Although the modern calendar counts a year as 365 days, a complete revolution around the sun takes approximately 365 days and 6 hours. Every four years, an extra twenty-four hours have accumulated, so one extra day is added to that calendar to keep the count coordinated with the sun's apparent position.
A century year, which ends in two zeros, is not a leap year unless it is also evenly divisible by 400. This means that 1600 and 2000 were leap years, and 2400 and 2800 will also be, 1800 and 1900 were not, and the years 2100 and 2200 will not be leap years. To correct a slight inaccuracy that remains (it isn't exactly six hours extra), it has been proposed that years evenly divisible by 4,000 should not be leap years; but this rule has not been officially adopted.
A leap day is more likely to fall on a Monday than on a Sunday. This is because the Gregorian calendar repeats itself every 400 years, which is exactly 20871 weeks including 97 leap days. Over this period February 29 falls thirteen times on a Sunday, Tuesday or Thursday; fourteen times on a Friday or Saturday; and fifteen times on a Monday or Wednesday.
The concepts of the leap year and leap day are distinct from the leap second, which results from changes in the Earth's rotational speed.
The leap day was introduced as part of the Julian reform. The day following the Terminalia (23 February) was doubled, forming the so-called "bis sextum". The first day of the bis sextum (February 24) came to be regarded as the intercalated or "bissextile" day. February 29 came to be regarded as the leap day when the Roman system of numbering days was replaced by sequential numbering in the late Middle Ages.

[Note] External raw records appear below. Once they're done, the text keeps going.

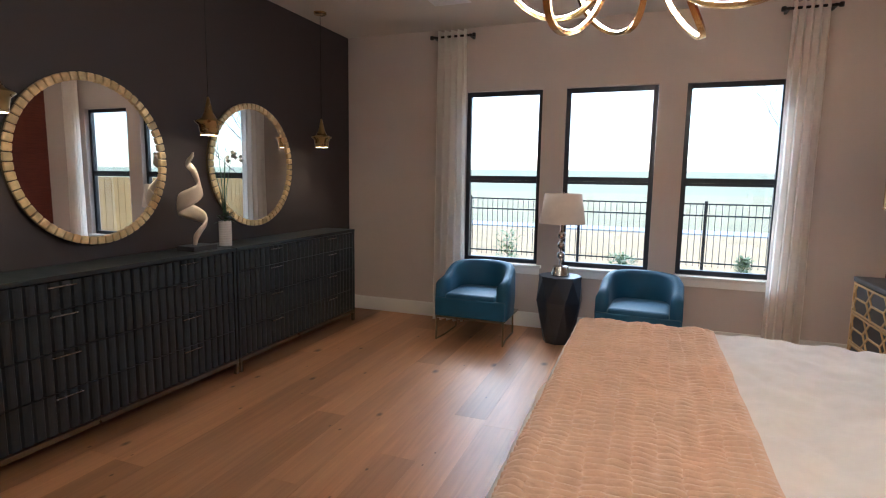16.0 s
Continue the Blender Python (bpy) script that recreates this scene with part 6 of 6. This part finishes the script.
# mirrors with golden segmented rims
GILT = material("antique_gilt", (0.74, 0.56, 0.29), 0.34, metal=0.5, vary=0.3, scale=30, per_piece=0.15)
mi = thing("round_mirror", -2.482, 1.31, 1.595, label="round wall mirror with a segmented antique gold rim", category="mirror", group="mirrors over the credenzas")
TURN = Matrix.Rotation(radians(-90), 4, "Y")
part("back_plate", moved(cyl(0.515, 0.0, 0.022, 64), TURN), BRONZE, mi)
part("glass", moved(cyl(0.475, 0.0221, 0.026, 64), TURN), MIRROR, mi)
seg = box(0.470, 0.520, -0.0225, 0.0225, 0.0225, 0.042, 0.006, 2)
part("seg_seed", moved(seg, TURN), GILT, mi).name = "rim_segment"
seed_seg = bpy.data.objects["rim_segment"]
for k in range(1, 60):
    s_ = new("rim_segment", seed_seg.data)
    s_.parent = mi
    s_.matrix_basis = Matrix.Rotation(2 * math.pi * k / 60, 4, "X")
copy_thing(mi, pose(-2.482, -0.13, 1.605))

# bell pendants
PEND = material("aged_brass", (0.40, 0.27, 0.11), 0.28, metal=1.0, vary=0.15, scale=15)
pn = thing("bell_pendant", -2.72, 0.585, 1.80, label="aged brass bell-shaped pendant lamp on a thin cord", category="pendant lamp", group="pendants along the dark wall")
part("bell", lathe([(0.062, 0.0), (0.066, 0.03), (0.072, 0.07), (0.098, 0.095), (0.096, 0.10), (0.055, 0.118), (0.032, 0.16), (0.018, 0.22), (0.008, 0.27), (0, 0.272)], 32), PEND, pn, smooth=True)
part("diffuser", cyl(0.060, 0.002, 0.006, 28), glow("pendant_glow", (1.0, 0.72, 0.40), 7), pn, "glowing diffuser disc")
part("cord", cyl(0.003, 0.272, H_BED - 1.80 - 0.021, 8), BLACK_METAL, pn)
part("canopy", lathe([(0, H_BED - 1.80 - 0.0205), (0.055, H_BED - 1.80 - 0.0205), (0.06, H_BED - 1.80 - 0.012), (0.06, H_BED - 1.80), (0, H_BED - 1.80)], 28), PEND, pn)
for y in (-0.855, 1.97):
    copy_thing(pn, pose(-2.72, y, 1.80))
for y in (0.585, -0.855, 1.97):
    lamp("pendant_light", "SPOT", look((-2.72, y, 1.79), (-2.72, y + 0.001, 0)), 3, (1, 0.72, 0.42), 0.04, spot=110)

# twisted sculpture and orchid on the credenza
CREAM_STONE = material("cream_plaster", (0.62, 0.52, 0.42), 0.7, vary=0.06, scale=15, bump=0.06, bump_scale=60)
tw2 = thing("twisted_sculpture", -2.68, 0.70, CR, label="cream twisted ribbon sculpture on a grey block", category="sculpture")
part("base", box(-0.08, 0.08, -0.11, 0.11, 0, 0.035, 0.003, 1), material("grey_block", (0.06, 0.06, 0.062), 0.5), tw2, "dark grey block base")
b = bmesh.new()
n = 90


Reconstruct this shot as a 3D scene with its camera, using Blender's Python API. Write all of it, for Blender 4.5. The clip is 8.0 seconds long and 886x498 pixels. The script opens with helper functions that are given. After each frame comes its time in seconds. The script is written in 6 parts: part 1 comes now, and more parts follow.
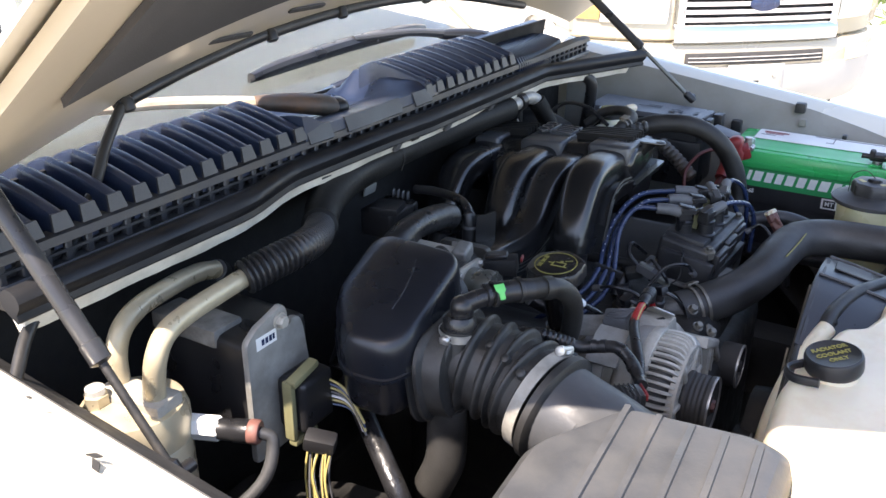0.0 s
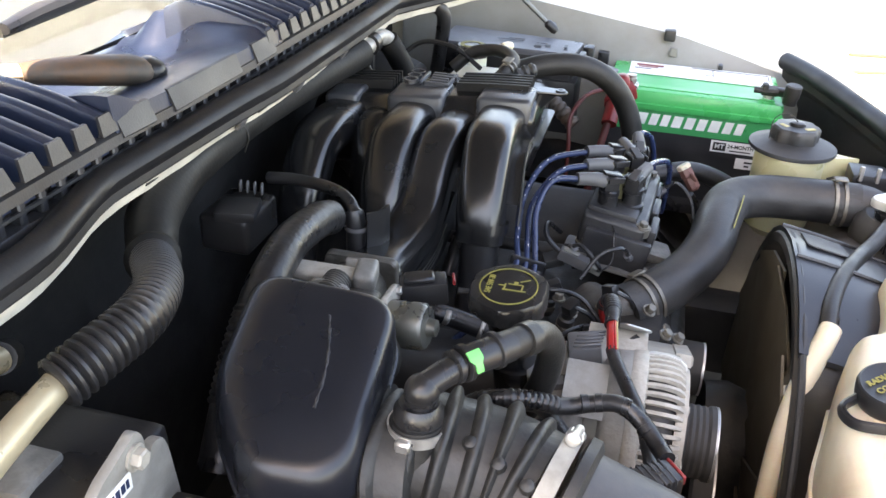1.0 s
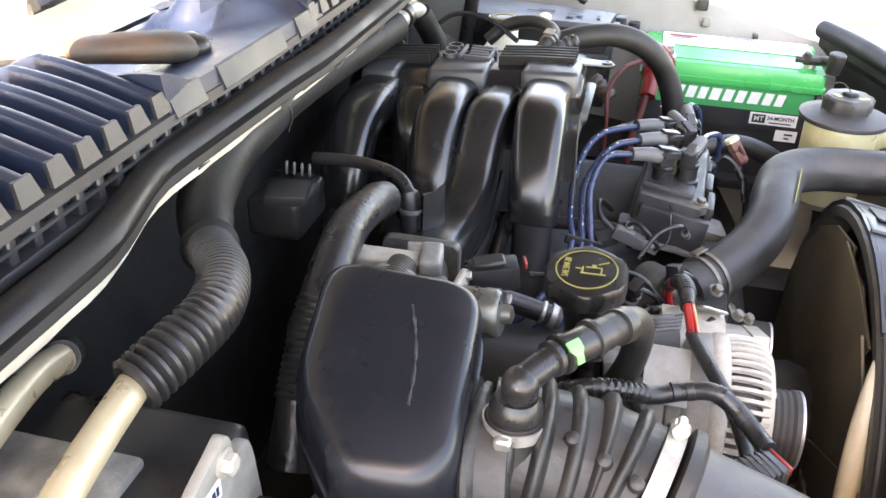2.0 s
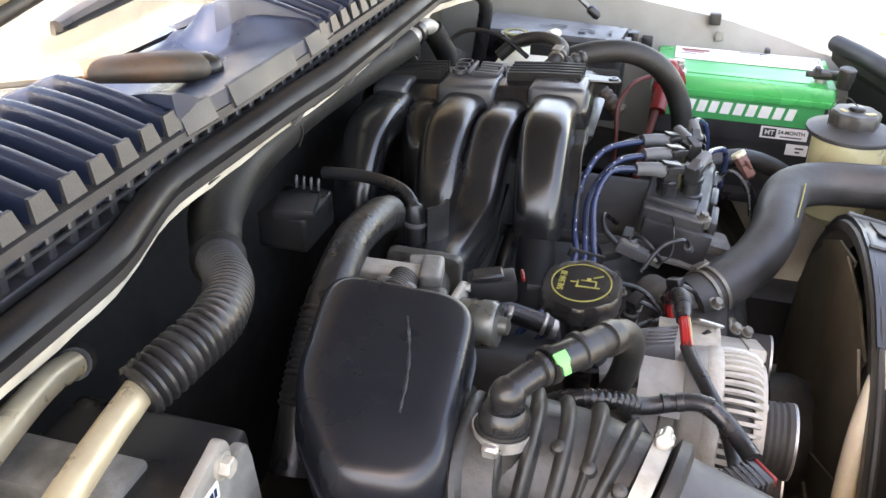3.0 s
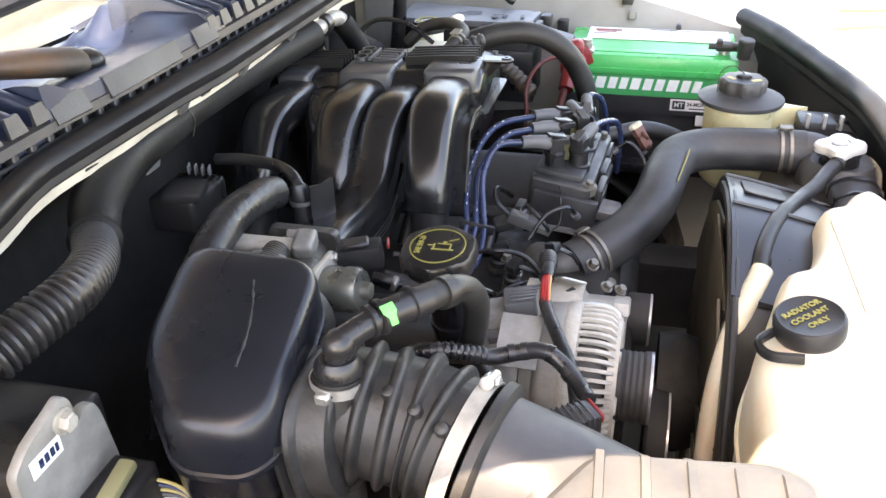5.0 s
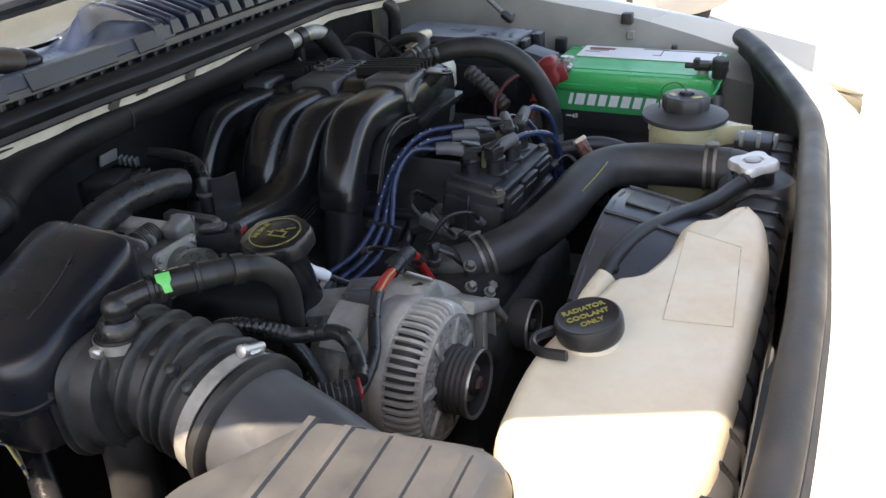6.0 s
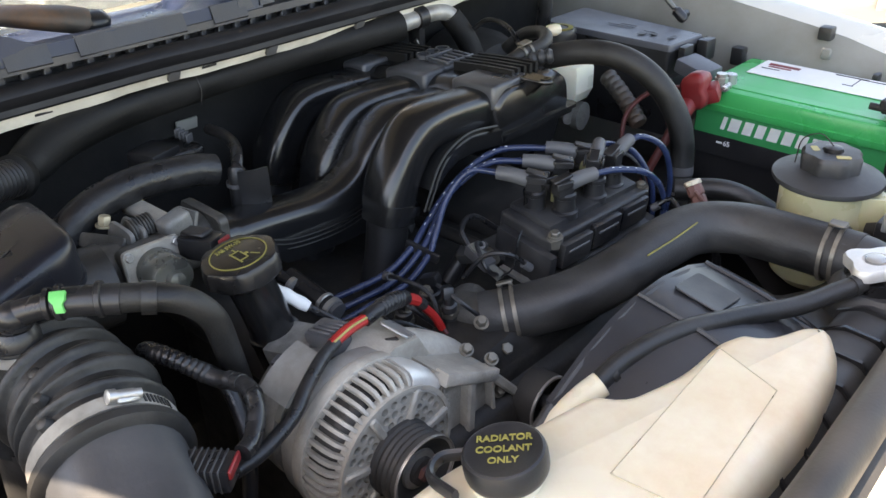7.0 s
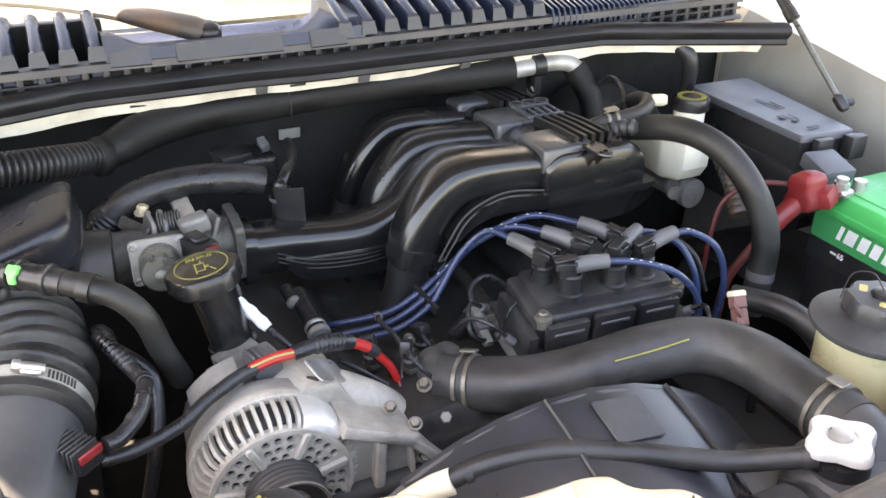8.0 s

An English law of 1256 decreed that in leap years, the leap day and the day before are to be reckoned as one day for the purpose of calculating when a full year has passed. Thus, in England and Wales a person born on February 29 legally reaches the age of 18 or 21 on February 28 of the relevant year. In the European Union, February 29 officially became the leap day only in 2000.
There is a tradition that women may make a proposal of marriage to men only in leap years, further restricted in some cases to only February 29. There is a tradition that in 1288 the Scottish parliament under Queen Margaret legislated that any woman could propose in Leap Year; few parliament records of that time exist, and none concern February 29. Another component of this tradition was that if the man rejects the proposal, he should soften the blow by providing a kiss, one pound currency, and a pair of gloves (some later sources say a silk gown). There were similar notions in France and Switzerland.
In France, there is a humorous periodical called La Bougie du Sapeur (The Sapper's Candle) published every February 29 since 1980. The name is a reference to the sapper Camembert. The eighth issue will be published in 2008.